(WHAT TO PRODUCE) Using the material that follows, identify and copy each line with the string "keys".

(SOURCE MATERIAL)
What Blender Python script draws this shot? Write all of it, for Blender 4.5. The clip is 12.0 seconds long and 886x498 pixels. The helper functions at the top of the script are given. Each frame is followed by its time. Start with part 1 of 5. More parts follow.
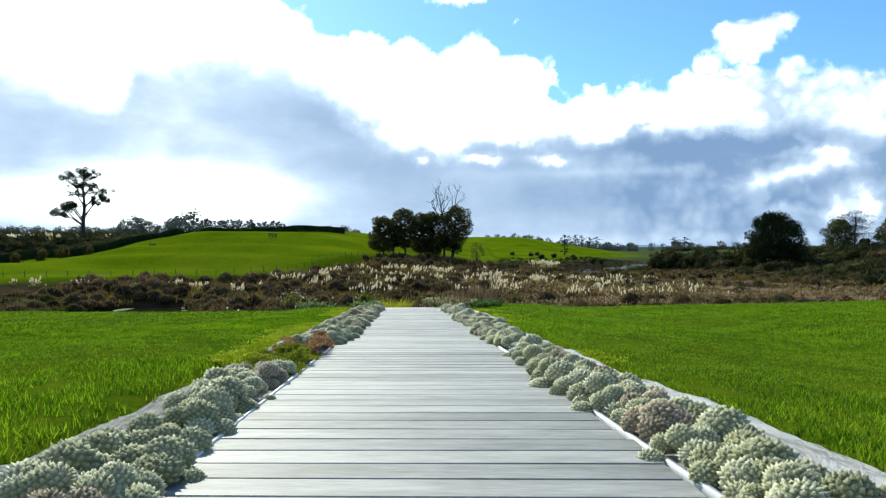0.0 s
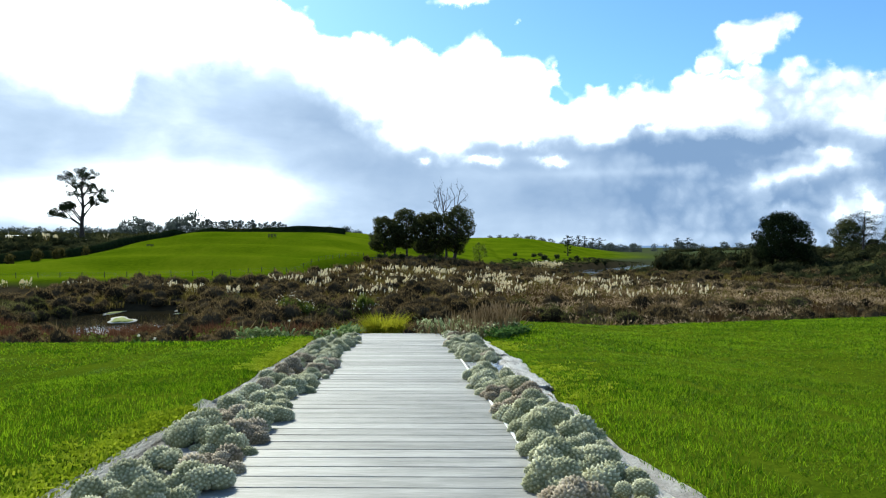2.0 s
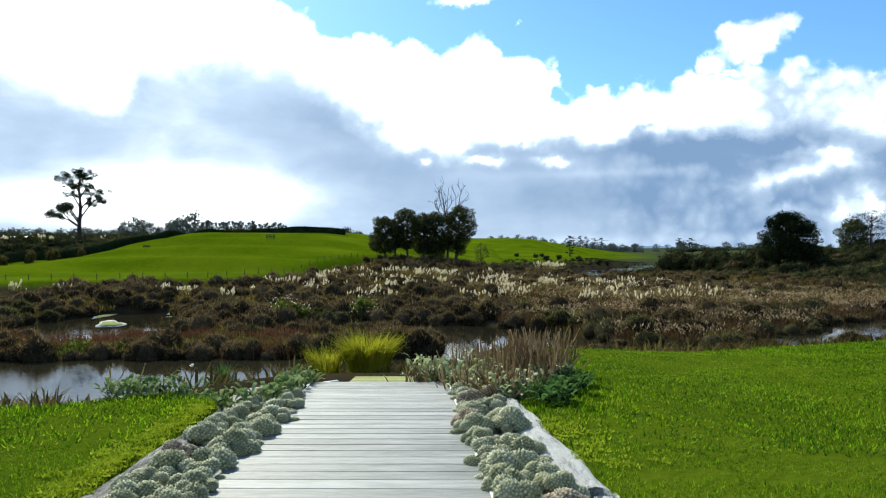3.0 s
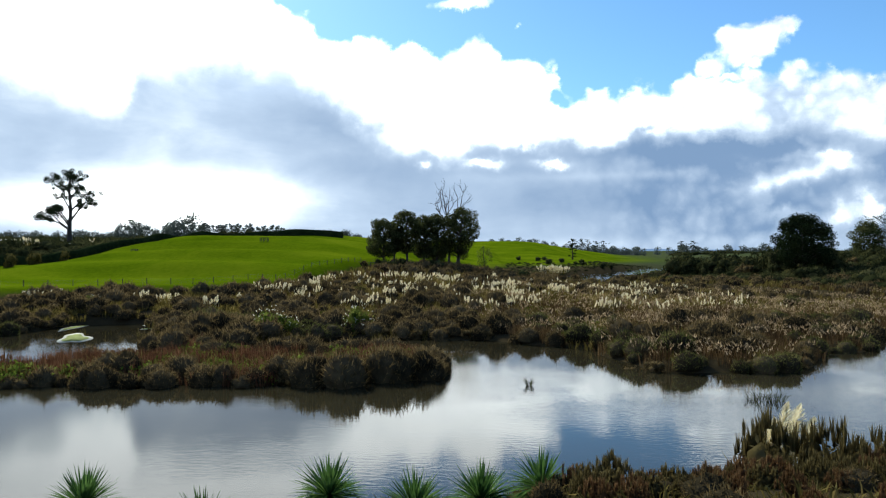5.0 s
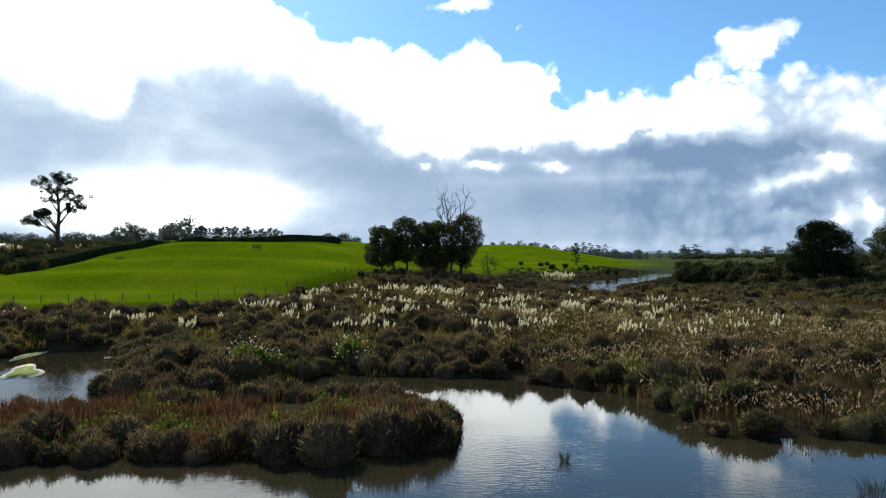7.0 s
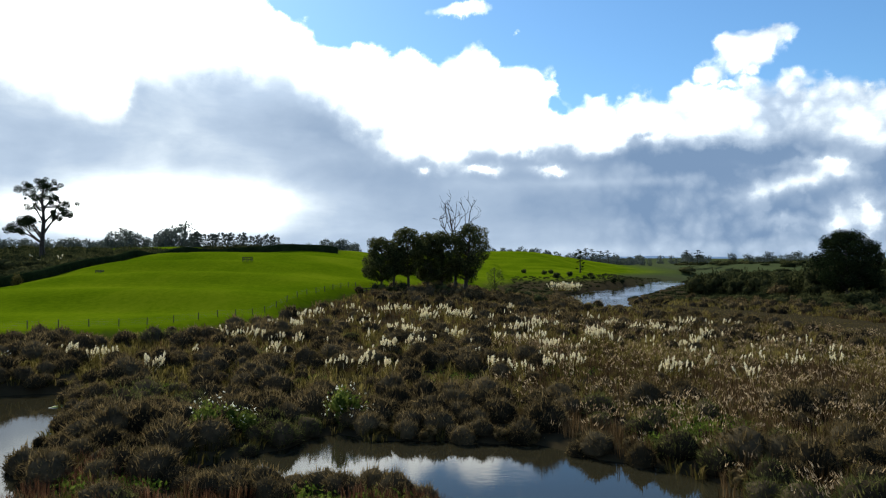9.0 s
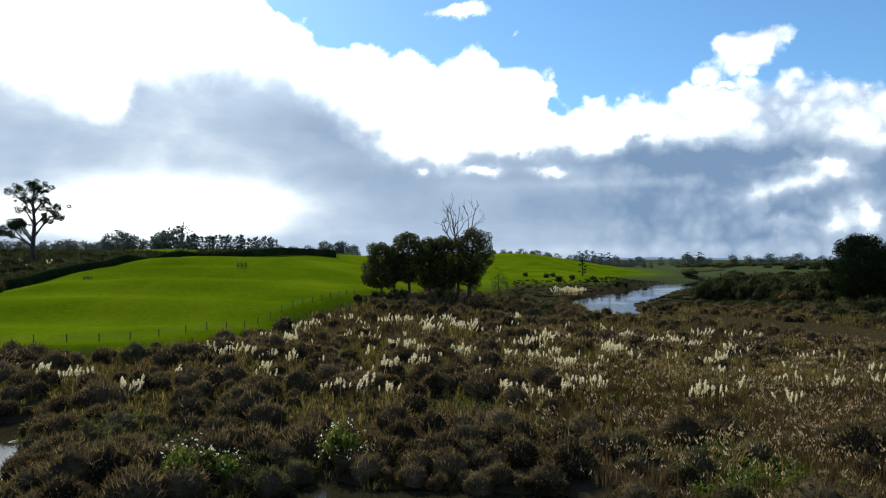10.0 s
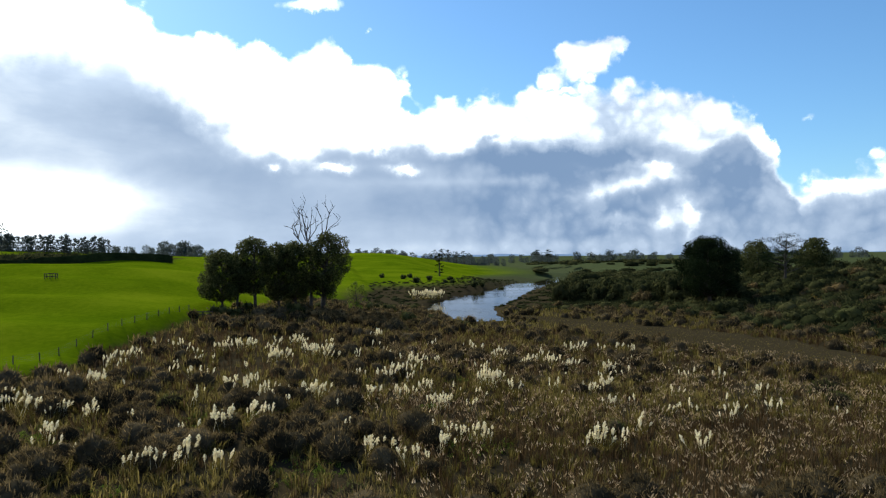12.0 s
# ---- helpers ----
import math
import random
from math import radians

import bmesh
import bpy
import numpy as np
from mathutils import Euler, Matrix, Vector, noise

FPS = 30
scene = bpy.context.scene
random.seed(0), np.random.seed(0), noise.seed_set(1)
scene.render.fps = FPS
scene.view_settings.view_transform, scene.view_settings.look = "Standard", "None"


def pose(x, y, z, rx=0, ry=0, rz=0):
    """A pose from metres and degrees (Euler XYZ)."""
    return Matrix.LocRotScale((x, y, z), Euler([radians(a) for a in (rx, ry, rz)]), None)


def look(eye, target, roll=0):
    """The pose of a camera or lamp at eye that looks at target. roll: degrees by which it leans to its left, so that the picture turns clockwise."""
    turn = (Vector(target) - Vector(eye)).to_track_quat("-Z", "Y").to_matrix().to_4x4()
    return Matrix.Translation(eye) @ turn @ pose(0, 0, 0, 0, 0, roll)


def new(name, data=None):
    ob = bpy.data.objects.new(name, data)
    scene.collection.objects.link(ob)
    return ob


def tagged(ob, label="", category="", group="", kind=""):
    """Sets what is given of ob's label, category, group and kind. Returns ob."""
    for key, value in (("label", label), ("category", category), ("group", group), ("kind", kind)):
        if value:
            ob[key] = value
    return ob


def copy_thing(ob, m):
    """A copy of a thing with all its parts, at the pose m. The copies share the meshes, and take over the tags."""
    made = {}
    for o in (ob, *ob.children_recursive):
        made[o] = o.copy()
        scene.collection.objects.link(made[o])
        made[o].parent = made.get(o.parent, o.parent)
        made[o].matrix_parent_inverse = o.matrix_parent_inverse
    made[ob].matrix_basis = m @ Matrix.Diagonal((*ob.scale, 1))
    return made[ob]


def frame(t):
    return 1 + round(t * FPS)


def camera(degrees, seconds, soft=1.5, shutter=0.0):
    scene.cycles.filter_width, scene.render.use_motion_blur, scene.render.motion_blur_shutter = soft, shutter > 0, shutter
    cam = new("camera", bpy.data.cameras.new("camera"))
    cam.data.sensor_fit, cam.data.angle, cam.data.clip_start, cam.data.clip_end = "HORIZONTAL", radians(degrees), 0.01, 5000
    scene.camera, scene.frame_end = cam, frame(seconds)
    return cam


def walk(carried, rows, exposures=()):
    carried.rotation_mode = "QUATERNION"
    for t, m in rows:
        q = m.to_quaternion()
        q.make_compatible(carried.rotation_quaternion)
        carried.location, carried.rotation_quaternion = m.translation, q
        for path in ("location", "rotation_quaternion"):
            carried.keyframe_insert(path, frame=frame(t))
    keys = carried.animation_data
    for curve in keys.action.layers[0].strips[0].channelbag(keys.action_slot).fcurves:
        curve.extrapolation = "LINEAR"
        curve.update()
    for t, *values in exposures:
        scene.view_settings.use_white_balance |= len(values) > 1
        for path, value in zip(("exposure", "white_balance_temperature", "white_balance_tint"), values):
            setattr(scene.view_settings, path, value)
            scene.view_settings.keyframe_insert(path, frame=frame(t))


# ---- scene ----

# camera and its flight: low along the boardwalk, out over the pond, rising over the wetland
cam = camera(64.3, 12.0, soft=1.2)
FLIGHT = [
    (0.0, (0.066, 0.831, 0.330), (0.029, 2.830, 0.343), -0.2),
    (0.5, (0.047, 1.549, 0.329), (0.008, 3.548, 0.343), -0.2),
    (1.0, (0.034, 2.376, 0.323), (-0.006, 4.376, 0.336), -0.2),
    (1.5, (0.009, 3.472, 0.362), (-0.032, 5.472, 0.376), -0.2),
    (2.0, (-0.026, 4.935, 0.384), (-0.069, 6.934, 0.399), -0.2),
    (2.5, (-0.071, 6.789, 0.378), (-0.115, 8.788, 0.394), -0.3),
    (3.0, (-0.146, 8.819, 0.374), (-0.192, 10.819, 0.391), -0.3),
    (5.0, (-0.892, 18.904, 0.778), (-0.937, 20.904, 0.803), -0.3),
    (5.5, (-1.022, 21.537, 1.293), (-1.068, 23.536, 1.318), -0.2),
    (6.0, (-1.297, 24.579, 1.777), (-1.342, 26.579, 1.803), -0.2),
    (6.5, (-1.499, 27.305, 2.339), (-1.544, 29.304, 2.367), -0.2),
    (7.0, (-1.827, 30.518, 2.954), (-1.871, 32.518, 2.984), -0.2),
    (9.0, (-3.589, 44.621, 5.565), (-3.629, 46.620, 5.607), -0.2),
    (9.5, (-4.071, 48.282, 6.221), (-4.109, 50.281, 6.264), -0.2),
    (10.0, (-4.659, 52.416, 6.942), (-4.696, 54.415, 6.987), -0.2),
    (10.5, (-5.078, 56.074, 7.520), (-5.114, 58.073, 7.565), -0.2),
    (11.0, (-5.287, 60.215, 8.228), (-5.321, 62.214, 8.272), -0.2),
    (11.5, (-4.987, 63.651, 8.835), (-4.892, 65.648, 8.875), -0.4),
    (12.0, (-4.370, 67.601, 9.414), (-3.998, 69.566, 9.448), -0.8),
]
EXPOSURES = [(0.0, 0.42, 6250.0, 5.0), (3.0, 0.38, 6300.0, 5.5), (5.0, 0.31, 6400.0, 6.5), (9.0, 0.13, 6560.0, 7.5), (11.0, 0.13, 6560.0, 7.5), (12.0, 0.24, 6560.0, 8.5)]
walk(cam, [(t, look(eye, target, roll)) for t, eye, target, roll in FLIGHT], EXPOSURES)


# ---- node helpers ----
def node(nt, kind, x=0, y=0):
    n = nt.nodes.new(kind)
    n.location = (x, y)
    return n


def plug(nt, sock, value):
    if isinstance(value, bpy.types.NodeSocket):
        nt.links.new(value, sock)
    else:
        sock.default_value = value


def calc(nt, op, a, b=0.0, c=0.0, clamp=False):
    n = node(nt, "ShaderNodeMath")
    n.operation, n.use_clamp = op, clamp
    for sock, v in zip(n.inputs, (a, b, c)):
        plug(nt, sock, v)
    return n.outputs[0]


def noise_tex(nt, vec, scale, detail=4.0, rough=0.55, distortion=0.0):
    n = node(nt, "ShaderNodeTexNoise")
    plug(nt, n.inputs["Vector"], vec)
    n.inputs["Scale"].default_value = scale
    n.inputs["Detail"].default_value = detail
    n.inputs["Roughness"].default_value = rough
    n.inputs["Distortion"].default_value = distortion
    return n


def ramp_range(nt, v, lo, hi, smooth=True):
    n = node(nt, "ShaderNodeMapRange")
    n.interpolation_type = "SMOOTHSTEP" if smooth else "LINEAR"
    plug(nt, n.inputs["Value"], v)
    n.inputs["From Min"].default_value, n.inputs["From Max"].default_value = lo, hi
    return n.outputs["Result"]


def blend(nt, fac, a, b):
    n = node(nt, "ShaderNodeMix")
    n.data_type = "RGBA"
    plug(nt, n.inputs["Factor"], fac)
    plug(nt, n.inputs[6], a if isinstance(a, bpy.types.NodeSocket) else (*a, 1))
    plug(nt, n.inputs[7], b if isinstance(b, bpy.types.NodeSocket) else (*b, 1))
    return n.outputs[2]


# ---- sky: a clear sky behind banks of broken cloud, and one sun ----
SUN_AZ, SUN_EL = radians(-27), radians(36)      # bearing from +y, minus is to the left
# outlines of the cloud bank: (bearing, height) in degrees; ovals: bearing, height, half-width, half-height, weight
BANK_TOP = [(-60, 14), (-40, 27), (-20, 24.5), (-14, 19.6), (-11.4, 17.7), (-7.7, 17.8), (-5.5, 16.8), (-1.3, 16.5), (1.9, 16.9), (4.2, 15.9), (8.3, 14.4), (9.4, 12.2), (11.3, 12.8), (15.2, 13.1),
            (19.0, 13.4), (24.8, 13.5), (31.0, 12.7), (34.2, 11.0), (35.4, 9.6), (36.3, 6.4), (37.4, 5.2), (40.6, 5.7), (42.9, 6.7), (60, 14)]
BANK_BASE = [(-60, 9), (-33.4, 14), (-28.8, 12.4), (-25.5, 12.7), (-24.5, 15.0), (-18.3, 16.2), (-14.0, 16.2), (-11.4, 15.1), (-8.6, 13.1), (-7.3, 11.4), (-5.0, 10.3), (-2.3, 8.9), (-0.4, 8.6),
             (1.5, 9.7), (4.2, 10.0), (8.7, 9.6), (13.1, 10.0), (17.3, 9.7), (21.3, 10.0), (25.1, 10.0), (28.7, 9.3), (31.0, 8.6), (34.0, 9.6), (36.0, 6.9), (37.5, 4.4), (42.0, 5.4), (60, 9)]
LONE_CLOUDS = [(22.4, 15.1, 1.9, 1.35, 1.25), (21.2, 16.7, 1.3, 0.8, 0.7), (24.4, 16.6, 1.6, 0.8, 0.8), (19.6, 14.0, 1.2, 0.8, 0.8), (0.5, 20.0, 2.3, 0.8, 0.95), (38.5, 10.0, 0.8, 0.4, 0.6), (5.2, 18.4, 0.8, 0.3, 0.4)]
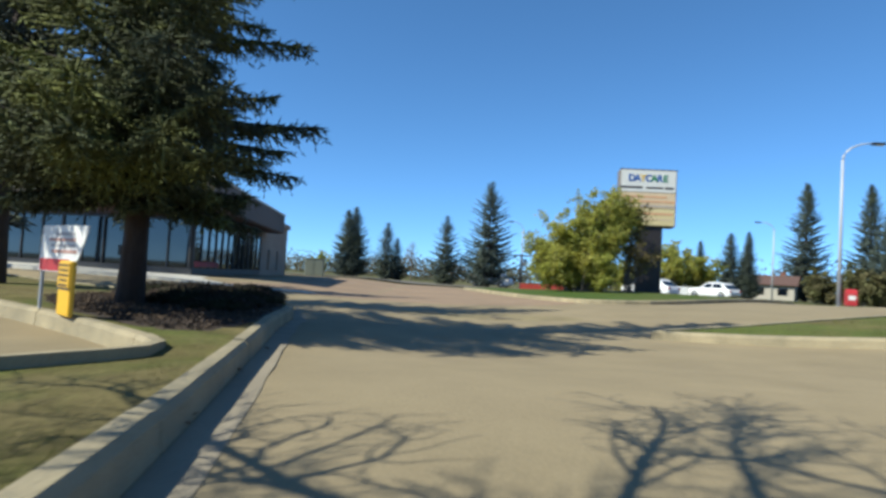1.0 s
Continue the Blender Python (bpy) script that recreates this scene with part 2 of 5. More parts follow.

(WRITTEN RESPONSE)
    keys = carried.animation_data
    for curve in keys.action.layers[0].strips[0].channelbag(keys.action_slot).fcurves:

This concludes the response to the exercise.